Tranquilizers - Antidepressant Drugs for Life


Analgesics and tranquillisers are drugs that act on the nervous system. They affect the message transmission that happens from nerves to receptors.

Table of Contents

What Are Tranquilisers?

The term ‘tranquilliser’ can also refer to anti-anxiety medication. The term was introduced in the year 1953 to describe drugs that have a calming effect. They are chemical compounds which are very useful in the treatment of stress and mild or severe mental diseases.

  • They induce a sense of well-being in a person, thereby releasing them from stress, tension, anxiety or irritability. They are one of the essential components of sleeping pills.
  • There are many types of tranquillisers, and each has different modes of functioning.
  • For example- a tranquilliser which helps in uplifting mood is called noradrenaline. If the level of noradrenaline is low, then the signal-sending activity also becomes low, which in return makes a person feel depressed. In these situations, antidepressant drugs or a tranquiliser can be used.
  • These drugs inhibit the action of those enzymes that catalyse the degradation of noradrenaline. When the enzymes are inhibited, noradrenaline is slowly metabolised, and therefore, it activates its receptors for a longer duration of time, and so, the effect of depression is counteracted.

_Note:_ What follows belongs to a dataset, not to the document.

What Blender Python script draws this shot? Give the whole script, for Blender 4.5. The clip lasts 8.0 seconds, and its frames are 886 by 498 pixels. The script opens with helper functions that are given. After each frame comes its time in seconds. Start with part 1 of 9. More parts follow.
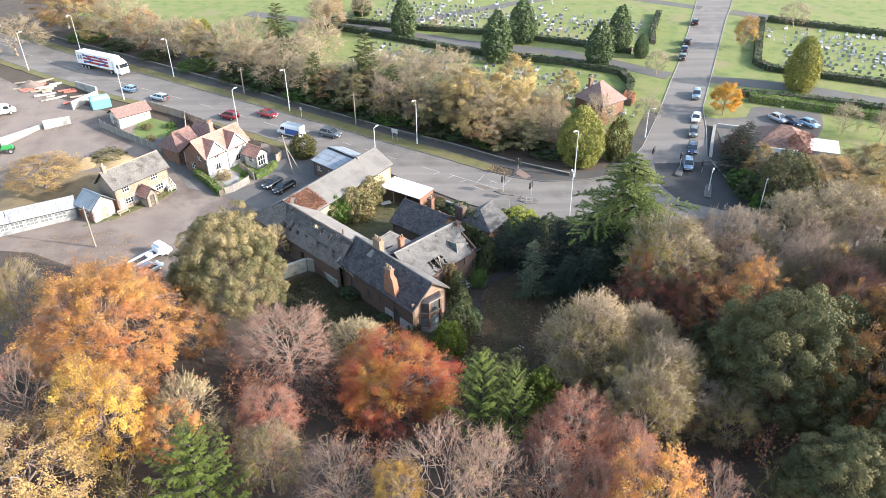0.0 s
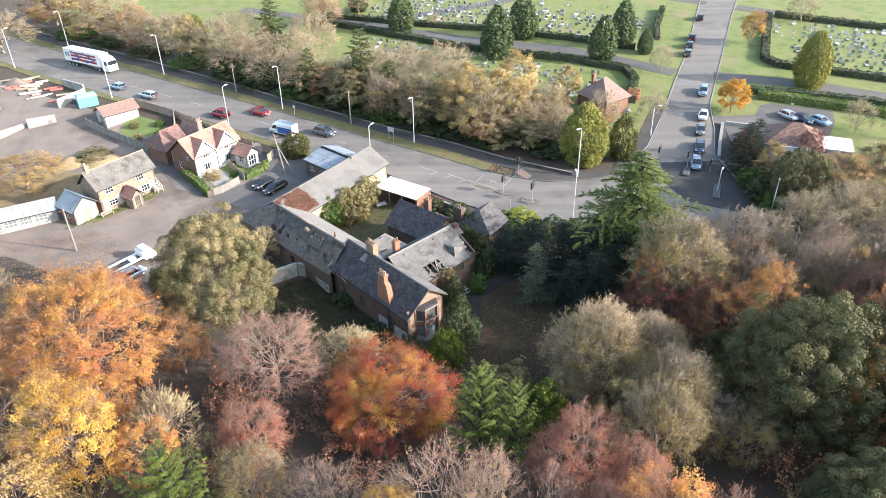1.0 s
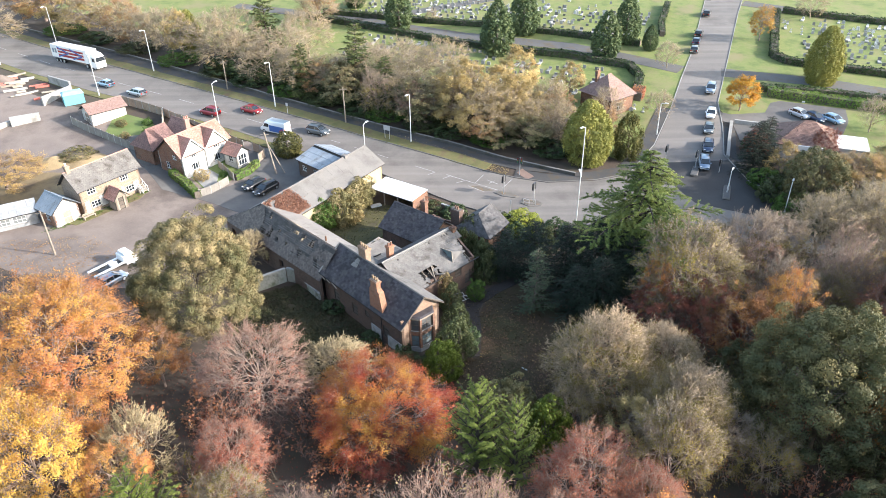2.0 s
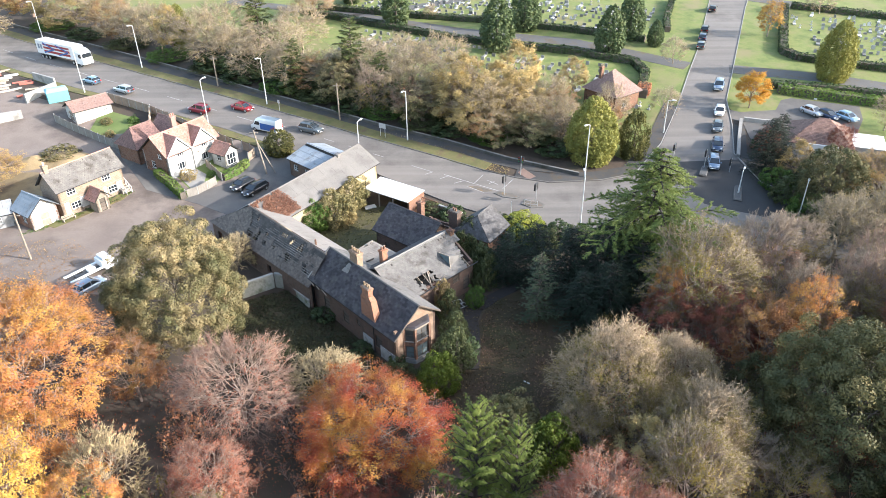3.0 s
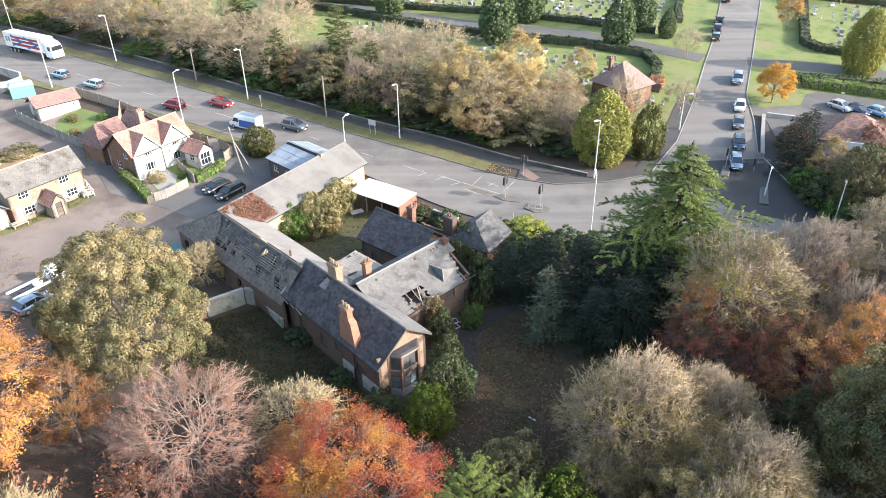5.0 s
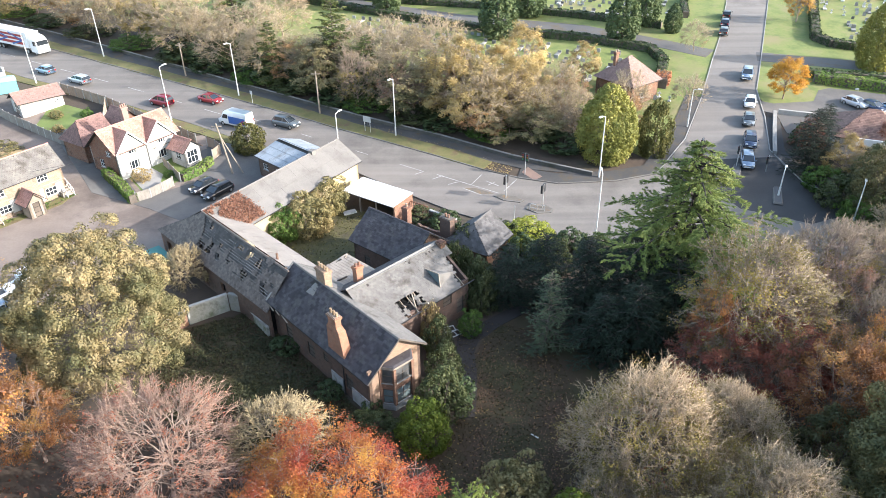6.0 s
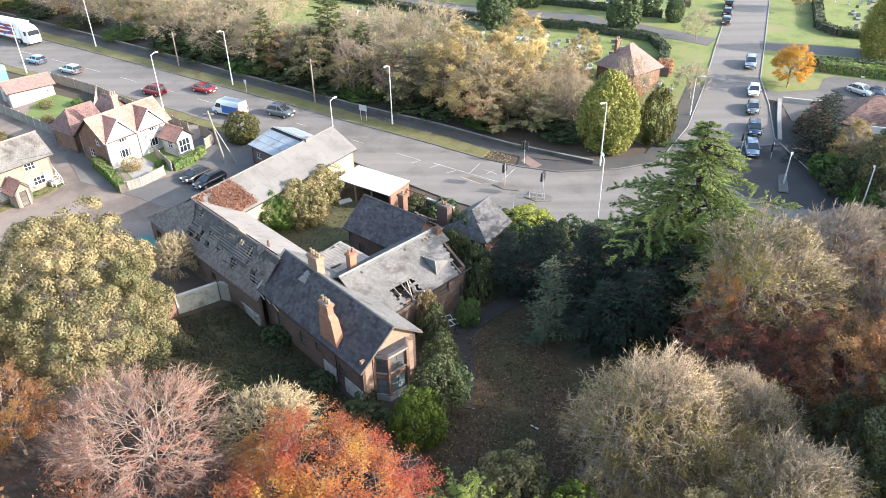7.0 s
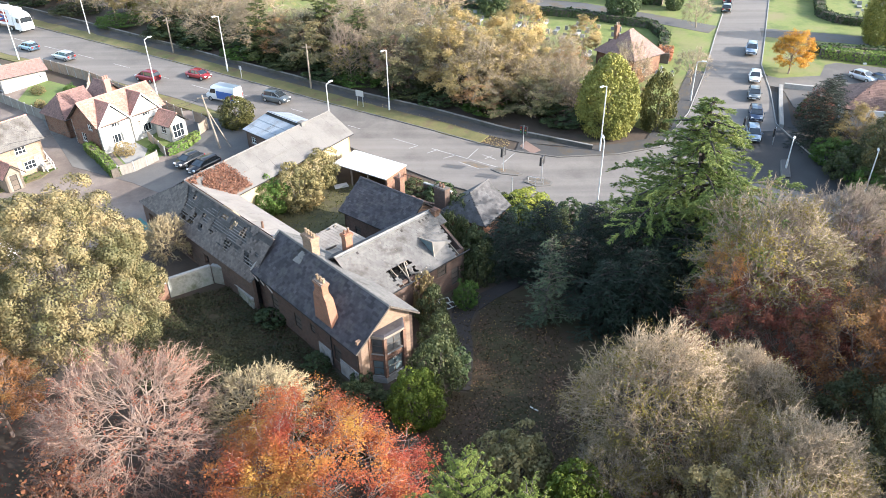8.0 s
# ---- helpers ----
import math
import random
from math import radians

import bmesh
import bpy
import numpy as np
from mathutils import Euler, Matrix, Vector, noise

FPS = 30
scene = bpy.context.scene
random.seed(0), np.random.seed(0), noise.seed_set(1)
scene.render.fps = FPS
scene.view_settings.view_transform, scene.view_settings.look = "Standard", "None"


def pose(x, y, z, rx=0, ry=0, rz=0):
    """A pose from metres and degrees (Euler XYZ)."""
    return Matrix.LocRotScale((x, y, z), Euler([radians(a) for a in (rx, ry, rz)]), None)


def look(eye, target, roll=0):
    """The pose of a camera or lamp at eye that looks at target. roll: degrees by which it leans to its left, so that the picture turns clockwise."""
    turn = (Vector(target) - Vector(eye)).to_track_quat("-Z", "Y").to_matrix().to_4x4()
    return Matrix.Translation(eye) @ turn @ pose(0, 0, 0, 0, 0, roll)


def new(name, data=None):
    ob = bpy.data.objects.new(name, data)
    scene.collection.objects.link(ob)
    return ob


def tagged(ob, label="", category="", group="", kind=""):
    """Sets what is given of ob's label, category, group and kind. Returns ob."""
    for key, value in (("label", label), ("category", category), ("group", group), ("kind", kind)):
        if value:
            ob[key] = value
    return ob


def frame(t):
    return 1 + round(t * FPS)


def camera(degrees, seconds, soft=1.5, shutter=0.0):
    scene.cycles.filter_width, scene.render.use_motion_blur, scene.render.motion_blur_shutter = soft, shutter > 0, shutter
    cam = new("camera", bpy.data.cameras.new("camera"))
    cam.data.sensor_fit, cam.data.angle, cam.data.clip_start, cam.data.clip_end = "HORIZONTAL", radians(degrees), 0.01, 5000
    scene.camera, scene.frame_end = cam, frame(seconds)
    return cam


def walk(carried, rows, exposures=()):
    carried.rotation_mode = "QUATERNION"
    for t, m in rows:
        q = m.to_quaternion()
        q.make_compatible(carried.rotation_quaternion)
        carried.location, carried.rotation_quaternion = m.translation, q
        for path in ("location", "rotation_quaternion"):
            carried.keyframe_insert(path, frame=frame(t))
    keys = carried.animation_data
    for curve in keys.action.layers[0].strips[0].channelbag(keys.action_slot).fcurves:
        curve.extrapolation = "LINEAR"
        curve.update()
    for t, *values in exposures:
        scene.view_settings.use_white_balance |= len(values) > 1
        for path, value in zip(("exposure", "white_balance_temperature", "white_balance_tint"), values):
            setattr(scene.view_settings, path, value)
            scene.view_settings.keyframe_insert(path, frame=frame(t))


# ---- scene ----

Classification of Tranquillisers

Tranquillisers come in two varieties:

  1. Minor Tranquillisers
  2. Major Tranquillisers

Minor Tranquillisers, also called anxiolytics, are used for sedation and to treat anxiety. Today, these drugs are called anti-anxiety medications.

Major Tranquillisers, also called neuroleptics, were developed to treat psychiatric disorders, including schizophrenia. These drugs combat hallucinations and other delusions. Usually prescribed for long terms, Major Tranquillisers include phenothiazines, thioxanthenes, butyrophenones, clozapine and rauwolfia alkaloids.

Like all drugs, tranquillisers have the potential for producing side effects, sometimes one’s even when taken in recommended dosages. Low dosages of mild tranquillisers may cause drowsiness and a loss of coordination that resembles drunkenness. These reactions tend to occur when the patient first begins taking the medication but can develop later when an accumulation of the medication occurs. A significant depression of mood can be a side effect of prolonged use of tranquilisers

Examples of Tranquilisers

Some examples of tranquilizers are iproniazid and phenelzine.

Some tranquillisers are relatively mild in nature and are suitable for relieving tension. Equanil is used in controlling depression and hypertension. We have barbiturates, which are hypnotic, that is sleep producing agents. Some substances, which are used as tranquilisers, are valium and serotonin.

Moving on to antiseptics, these are those substances which prevent the growth of microorganisms.



  • They are applied to living tissues, such as wounds, to prevent the growth of microbes and free the skin from any disease.
  • Examples of antiseptics are furacine, soframicine etc. We also have antiseptic soaps that are commonly used; these soaps have bithionol added to it.
  • Boric acid is also an antiseptic which is used for the eyes.
  • Dettol is the most popular disinfectant used these days; it is a mixture of chloroxylenol and terpineol.
  • Both tranquillisers and antiseptics are vital for the healthy survival of human beings.